» PROVIDED MATERIAL
============================================================

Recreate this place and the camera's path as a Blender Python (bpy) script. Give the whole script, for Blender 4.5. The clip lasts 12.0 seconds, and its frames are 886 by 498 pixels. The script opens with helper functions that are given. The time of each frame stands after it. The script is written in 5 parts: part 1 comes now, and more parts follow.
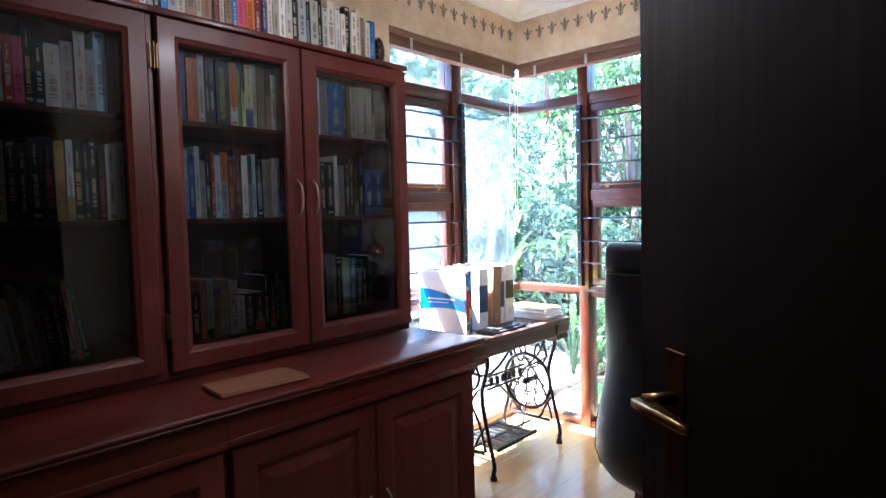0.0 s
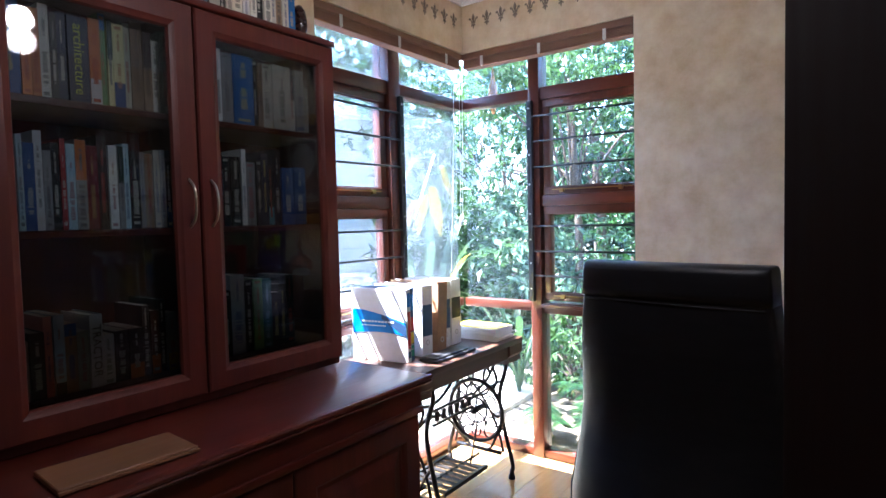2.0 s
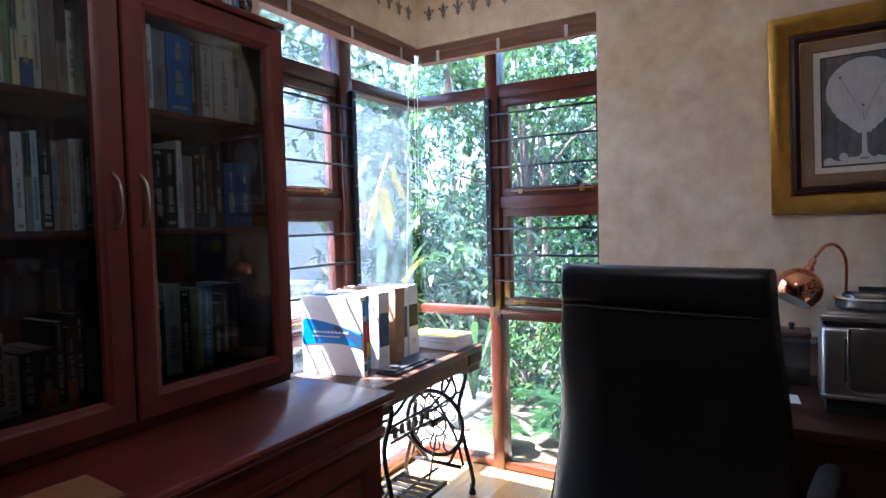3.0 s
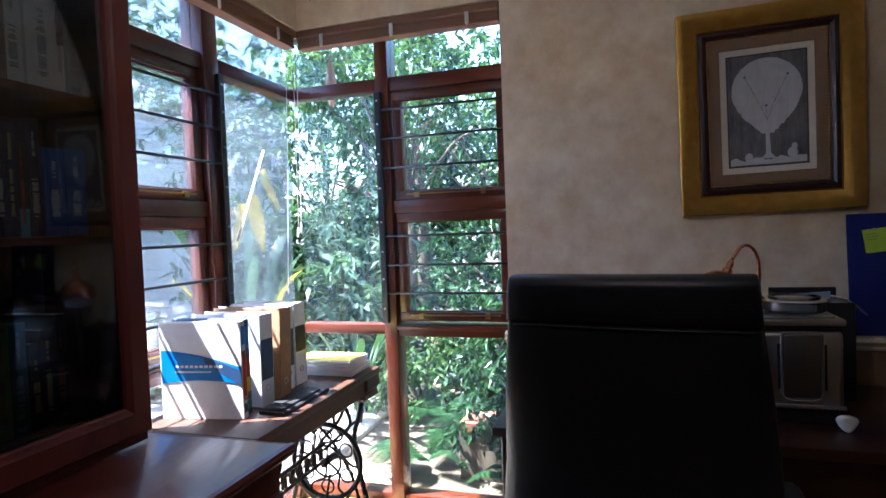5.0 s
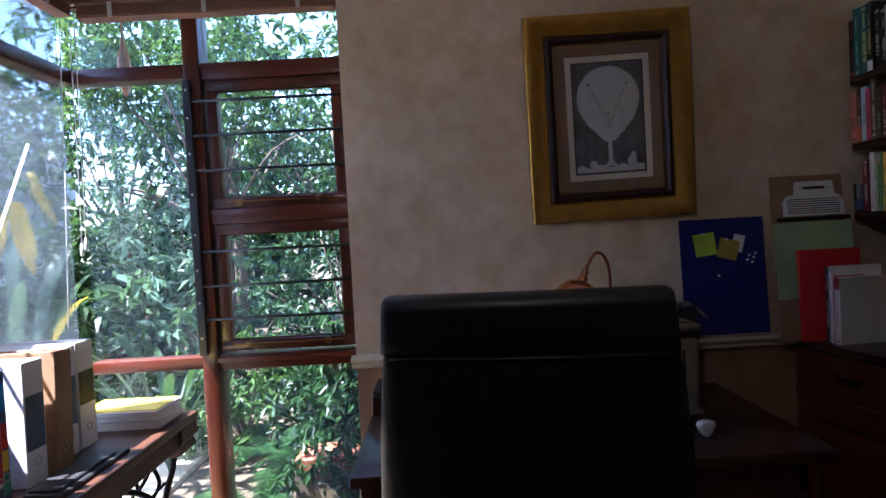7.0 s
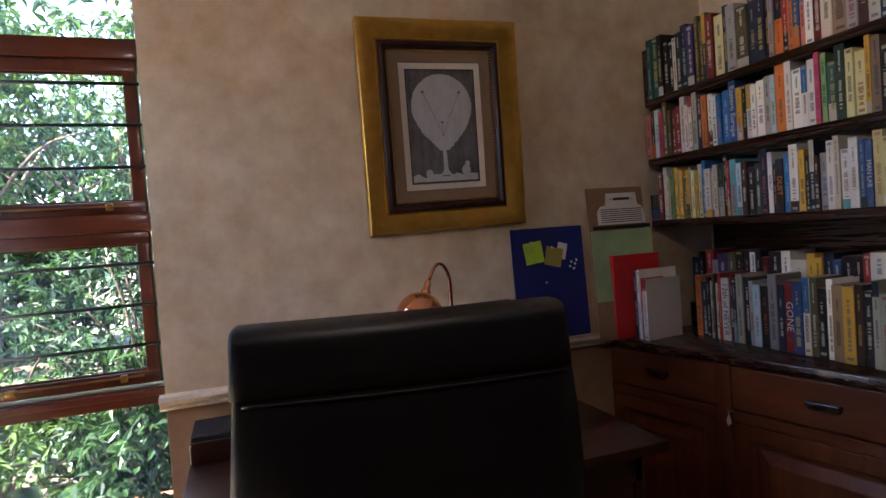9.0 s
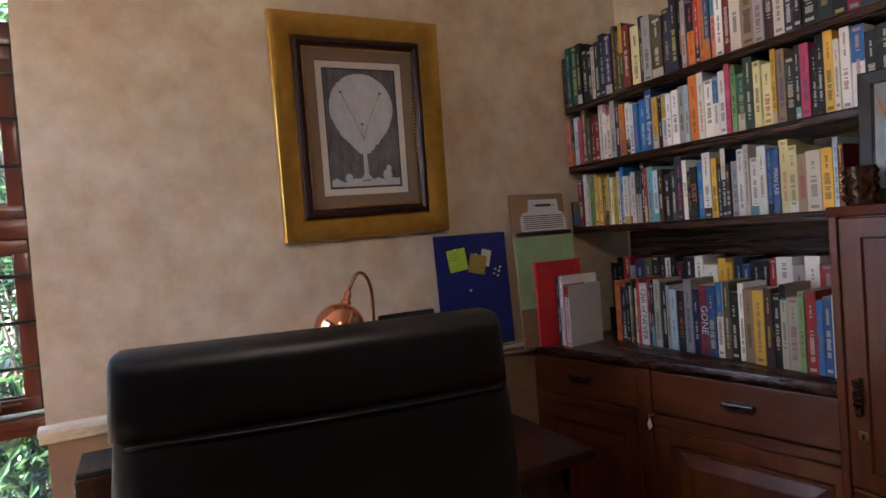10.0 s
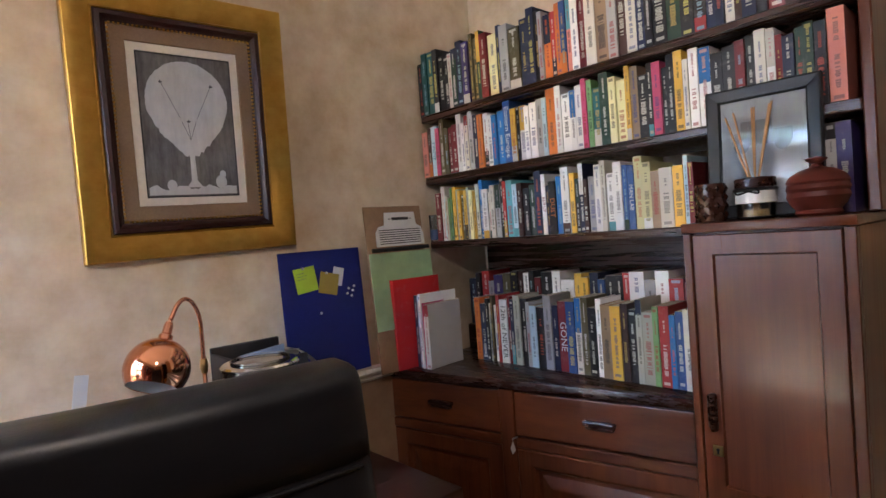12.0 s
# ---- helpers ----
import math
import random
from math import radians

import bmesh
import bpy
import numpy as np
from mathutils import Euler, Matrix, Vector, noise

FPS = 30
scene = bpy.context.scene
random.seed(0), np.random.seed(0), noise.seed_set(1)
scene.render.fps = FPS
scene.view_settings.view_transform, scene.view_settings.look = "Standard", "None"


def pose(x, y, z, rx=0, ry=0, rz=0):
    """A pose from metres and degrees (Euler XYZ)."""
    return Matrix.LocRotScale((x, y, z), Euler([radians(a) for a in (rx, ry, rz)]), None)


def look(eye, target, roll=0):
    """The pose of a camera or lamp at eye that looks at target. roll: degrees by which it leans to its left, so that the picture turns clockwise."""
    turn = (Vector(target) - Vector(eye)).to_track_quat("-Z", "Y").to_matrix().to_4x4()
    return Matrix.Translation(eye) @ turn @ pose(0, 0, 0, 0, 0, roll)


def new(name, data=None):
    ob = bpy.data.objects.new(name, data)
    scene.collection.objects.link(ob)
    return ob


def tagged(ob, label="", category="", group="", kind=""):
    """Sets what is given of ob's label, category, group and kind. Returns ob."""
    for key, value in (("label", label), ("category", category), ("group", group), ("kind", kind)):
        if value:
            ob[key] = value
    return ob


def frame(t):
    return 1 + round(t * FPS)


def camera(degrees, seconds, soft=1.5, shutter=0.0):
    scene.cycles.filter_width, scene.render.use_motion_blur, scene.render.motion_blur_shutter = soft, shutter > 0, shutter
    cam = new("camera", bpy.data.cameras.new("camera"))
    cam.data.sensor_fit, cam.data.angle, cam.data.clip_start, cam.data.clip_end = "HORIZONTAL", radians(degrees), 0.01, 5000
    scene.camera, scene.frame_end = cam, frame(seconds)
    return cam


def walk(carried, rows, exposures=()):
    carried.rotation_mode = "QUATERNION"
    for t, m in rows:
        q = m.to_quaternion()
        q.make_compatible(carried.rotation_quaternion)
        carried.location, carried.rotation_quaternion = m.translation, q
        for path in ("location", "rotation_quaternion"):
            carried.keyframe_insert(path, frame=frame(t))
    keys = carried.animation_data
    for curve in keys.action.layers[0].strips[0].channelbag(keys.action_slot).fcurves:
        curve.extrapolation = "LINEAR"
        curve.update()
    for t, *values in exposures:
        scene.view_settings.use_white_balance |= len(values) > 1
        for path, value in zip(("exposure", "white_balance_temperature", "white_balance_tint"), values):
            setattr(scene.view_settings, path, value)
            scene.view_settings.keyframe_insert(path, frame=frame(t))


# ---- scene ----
cam = camera(74.8, 12.0)
PATH = [
    (0, (0.181, -0.133, 1.321), (-1.170, 1.337, 1.210), -1.4),
    (0.5, (0.109, -0.042, 1.329), (-1.216, 1.452, 1.222), -1.4),
    (1, (0.045, 0.035, 1.329), (-1.249, 1.556, 1.219), -1.4),
    (1.5, (-0.035, 0.113, 1.335), (-1.287, 1.670, 1.227), -1.3),
    (2, (-0.111, 0.164, 1.335), (-1.285, 1.780, 1.237), -1.4),
    (2.5, (-0.181, 0.207, 1.332), (-1.270, 1.881, 1.240), -1.4),
    (4.5, (-0.432, 0.438, 1.322), (-1.176, 2.292, 1.246), -2.0),
    (5, (-0.494, 0.481, 1.320), (-1.091, 2.389, 1.249), -2.2),
    (5.5, (-0.552, 0.501, 1.317), (-0.992, 2.451, 1.251), -2.4),
    (6, (-0.585, 0.546, 1.315), (-0.874, 2.524, 1.253), -2.6),
    (6.5, (-0.613, 0.634, 1.318), (-0.756, 2.628, 1.258), -2.8),
    (7, (-0.626, 0.718, 1.321), (-0.614, 2.717, 1.262), -3.1),
    (9, (-0.705, 0.869, 1.325), (-0.041, 2.755, 1.267), -4.0),
    (9.5, (-0.705, 0.896, 1.321), (0.092, 2.730, 1.269), -4.0),
    (10, (-0.683, 0.943, 1.324), (0.235, 2.719, 1.272), -4.2),
    (10.5, (-0.657, 0.993, 1.329), (0.395, 2.693, 1.278), -4.2),
    (11, (-0.637, 1.035, 1.331), (0.533, 2.656, 1.278), -4.3),
    (11.5, (-0.614, 1.074, 1.337), (0.644, 2.627, 1.282), -4.3),
    (12, (-0.591, 1.098, 1.342), (0.747, 2.584, 1.287), -4.3),
]

walk_exposures = [(0.0, 4.97, 5280, 18), (1.0, 4.68, 5280, 18), (2.5, 4.24, 5290, 18), (4.5, 3.76, 5310, 18), (5.0, 3.6, 5310, 18), (6.0, 3.28, 5300, 20), (6.5, 3.0, 5300, 22), (8.0, 3.4, 5900, 24), (9.5, 4.13, 6400, 26), (10.5, 4.6, 6250, 21), (11.0, 4.68, 6220, 21), (12.0, 5.13, 6100, 19)]
walk(cam, [(t, look(eye, target, roll)) for t, eye, target, roll in PATH], walk_exposures)

# ---- world, sun, sky light ----
TO_SUN = Vector((-1.0, -0.42, 2.05)).normalized()
world = bpy.data.worlds.new("sky")
scene.world = world
world.use_nodes = True
wn = world.node_tree.nodes
sky = wn.new("ShaderNodeTexSky")
sky.sky_type = "NISHITA"
sky.sun_disc = False
sky.sun_elevation = math.asin(TO_SUN.z)
sky.sun_rotation = math.atan2(TO_SUN.x, TO_SUN.y)
world.node_tree.links.new(sky.outputs[0], wn["Background"].inputs[0])
wn["Background"].inputs[1].default_value = 0.15

sun_data = bpy.data.lights.new("sun", "SUN")
sun_data.energy, sun_data.angle, sun_data.color = 5.0, radians(0.53), (1.0, 0.95, 0.86)
sun = new("sun", sun_data)
sun.matrix_world = look(TO_SUN * 20, (0, 0, 0))

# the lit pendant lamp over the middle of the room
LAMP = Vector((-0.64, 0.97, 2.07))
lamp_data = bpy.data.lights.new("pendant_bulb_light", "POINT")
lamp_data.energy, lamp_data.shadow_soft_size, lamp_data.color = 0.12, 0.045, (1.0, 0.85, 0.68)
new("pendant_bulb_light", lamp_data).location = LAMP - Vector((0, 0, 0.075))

# ---- materials ----


def material(name, base, rough=0.5, metal=0.0, spec=0.5, coat=0.0):
    m = bpy.data.materials.new(name)
    m.use_nodes = True
    b = m.node_tree.nodes["Principled BSDF"]
    b.inputs["Base Color"].default_value = (*base, 1)
    b.inputs["Roughness"].default_value = rough
    b.inputs["Metallic"].default_value = metal
    b.inputs["Specular IOR Level"].default_value = spec
    b.inputs["Coat Weight"].default_value = coat
    b.inputs["Coat Roughness"].default_value = 0.12
    return m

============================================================

Leaving out the pictures, repeat the data above exactly.

» RESPONSE TO THIS EXERCISE
Recreate this place and the camera's path as a Blender Python (bpy) script. Give the whole script, for Blender 4.5. The clip lasts 12.0 seconds, and its frames are 886 by 498 pixels. The script opens with helper functions that are given. The time of each frame stands after it. The script is written in 5 parts: part 1 comes now, and more parts follow.
0.0 s
2.0 s
3.0 s
5.0 s
7.0 s
9.0 s
10.0 s
12.0 s
# ---- helpers ----
import math
import random
from math import radians

import bmesh
import bpy
import numpy as np
from mathutils import Euler, Matrix, Vector, noise

FPS = 30
scene = bpy.context.scene
random.seed(0), np.random.seed(0), noise.seed_set(1)
scene.render.fps = FPS
scene.view_settings.view_transform, scene.view_settings.look = "Standard", "None"


def pose(x, y, z, rx=0, ry=0, rz=0):
    """A pose from metres and degrees (Euler XYZ)."""
    return Matrix.LocRotScale((x, y, z), Euler([radians(a) for a in (rx, ry, rz)]), None)


def look(eye, target, roll=0):
    """The pose of a camera or lamp at eye that looks at target. roll: degrees by which it leans to its left, so that the picture turns clockwise."""
    turn = (Vector(target) - Vector(eye)).to_track_quat("-Z", "Y").to_matrix().to_4x4()
    return Matrix.Translation(eye) @ turn @ pose(0, 0, 0, 0, 0, roll)


def new(name, data=None):
    ob = bpy.data.objects.new(name, data)
    scene.collection.objects.link(ob)
    return ob


def tagged(ob, label="", category="", group="", kind=""):
    """Sets what is given of ob's label, category, group and kind. Returns ob."""
    for key, value in (("label", label), ("category", category), ("group", group), ("kind", kind)):
        if value:
            ob[key] = value
    return ob


def frame(t):
    return 1 + round(t * FPS)


def camera(degrees, seconds, soft=1.5, shutter=0.0):
    scene.cycles.filter_width, scene.render.use_motion_blur, scene.render.motion_blur_shutter = soft, shutter > 0, shutter
    cam = new("camera", bpy.data.cameras.new("camera"))
    cam.data.sensor_fit, cam.data.angle, cam.data.clip_start, cam.data.clip_end = "HORIZONTAL", radians(degrees), 0.01, 5000
    scene.camera, scene.frame_end = cam, frame(seconds)
    return cam


def walk(carried, rows, exposures=()):
    carried.rotation_mode = "QUATERNION"
    for t, m in rows:
        q = m.to_quaternion()
        q.make_compatible(carried.rotation_quaternion)
        carried.location, carried.rotation_quaternion = m.translation, q
        for path in ("location", "rotation_quaternion"):
            carried.keyframe_insert(path, frame=frame(t))
    keys = carried.animation_data
    for curve in keys.action.layers[0].strips[0].channelbag(keys.action_slot).fcurves:
        curve.extrapolation = "LINEAR"
        curve.update()
    for t, *values in exposures:
        scene.view_settings.use_white_balance |= len(values) > 1
        for path, value in zip(("exposure", "white_balance_temperature", "white_balance_tint"), values):
            setattr(scene.view_settings, path, value)
            scene.view_settings.keyframe_insert(path, frame=frame(t))


# ---- scene ----
cam = camera(74.8, 12.0)
PATH = [
    (0, (0.181, -0.133, 1.321), (-1.170, 1.337, 1.210), -1.4),
    (0.5, (0.109, -0.042, 1.329), (-1.216, 1.452, 1.222), -1.4),
    (1, (0.045, 0.035, 1.329), (-1.249, 1.556, 1.219), -1.4),
    (1.5, (-0.035, 0.113, 1.335), (-1.287, 1.670, 1.227), -1.3),
    (2, (-0.111, 0.164, 1.335), (-1.285, 1.780, 1.237), -1.4),
    (2.5, (-0.181, 0.207, 1.332), (-1.270, 1.881, 1.240), -1.4),
    (4.5, (-0.432, 0.438, 1.322), (-1.176, 2.292, 1.246), -2.0),
    (5, (-0.494, 0.481, 1.320), (-1.091, 2.389, 1.249), -2.2),
    (5.5, (-0.552, 0.501, 1.317), (-0.992, 2.451, 1.251), -2.4),
    (6, (-0.585, 0.546, 1.315), (-0.874, 2.524, 1.253), -2.6),
    (6.5, (-0.613, 0.634, 1.318), (-0.756, 2.628, 1.258), -2.8),
    (7, (-0.626, 0.718, 1.321), (-0.614, 2.717, 1.262), -3.1),
    (9, (-0.705, 0.869, 1.325), (-0.041, 2.755, 1.267), -4.0),
    (9.5, (-0.705, 0.896, 1.321), (0.092, 2.730, 1.269), -4.0),
    (10, (-0.683, 0.943, 1.324), (0.235, 2.719, 1.272), -4.2),
    (10.5, (-0.657, 0.993, 1.329), (0.395, 2.693, 1.278), -4.2),
    (11, (-0.637, 1.035, 1.331), (0.533, 2.656, 1.278), -4.3),
    (11.5, (-0.614, 1.074, 1.337), (0.644, 2.627, 1.282), -4.3),
    (12, (-0.591, 1.098, 1.342), (0.747, 2.584, 1.287), -4.3),
]

walk_exposures = [(0.0, 4.97, 5280, 18), (1.0, 4.68, 5280, 18), (2.5, 4.24, 5290, 18), (4.5, 3.76, 5310, 18), (5.0, 3.6, 5310, 18), (6.0, 3.28, 5300, 20), (6.5, 3.0, 5300, 22), (8.0, 3.4, 5900, 24), (9.5, 4.13, 6400, 26), (10.5, 4.6, 6250, 21), (11.0, 4.68, 6220, 21), (12.0, 5.13, 6100, 19)]
walk(cam, [(t, look(eye, target, roll)) for t, eye, target, roll in PATH], walk_exposures)

# ---- world, sun, sky light ----
TO_SUN = Vector((-1.0, -0.42, 2.05)).normalized()
world = bpy.data.worlds.new("sky")
scene.world = world
world.use_nodes = True
wn = world.node_tree.nodes
sky = wn.new("ShaderNodeTexSky")
sky.sky_type = "NISHITA"
sky.sun_disc = False
sky.sun_elevation = math.asin(TO_SUN.z)
sky.sun_rotation = math.atan2(TO_SUN.x, TO_SUN.y)
world.node_tree.links.new(sky.outputs[0], wn["Background"].inputs[0])
wn["Background"].inputs[1].default_value = 0.15

sun_data = bpy.data.lights.new("sun", "SUN")
sun_data.energy, sun_data.angle, sun_data.color = 5.0, radians(0.53), (1.0, 0.95, 0.86)
sun = new("sun", sun_data)
sun.matrix_world = look(TO_SUN * 20, (0, 0, 0))

# the lit pendant lamp over the middle of the room
LAMP = Vector((-0.64, 0.97, 2.07))
lamp_data = bpy.data.lights.new("pendant_bulb_light", "POINT")
lamp_data.energy, lamp_data.shadow_soft_size, lamp_data.color = 0.12, 0.045, (1.0, 0.85, 0.68)
new("pendant_bulb_light", lamp_data).location = LAMP - Vector((0, 0, 0.075))

# ---- materials ----


def material(name, base, rough=0.5, metal=0.0, spec=0.5, coat=0.0):
    m = bpy.data.materials.new(name)
    m.use_nodes = True
    b = m.node_tree.nodes["Principled BSDF"]
    b.inputs["Base Color"].default_value = (*base, 1)
    b.inputs["Roughness"].default_value = rough
    b.inputs["Metallic"].default_value = metal
    b.inputs["Specular IOR Level"].default_value = spec
    b.inputs["Coat Weight"].default_value = coat
    b.inputs["Coat Roughness"].default_value = 0.12
    return m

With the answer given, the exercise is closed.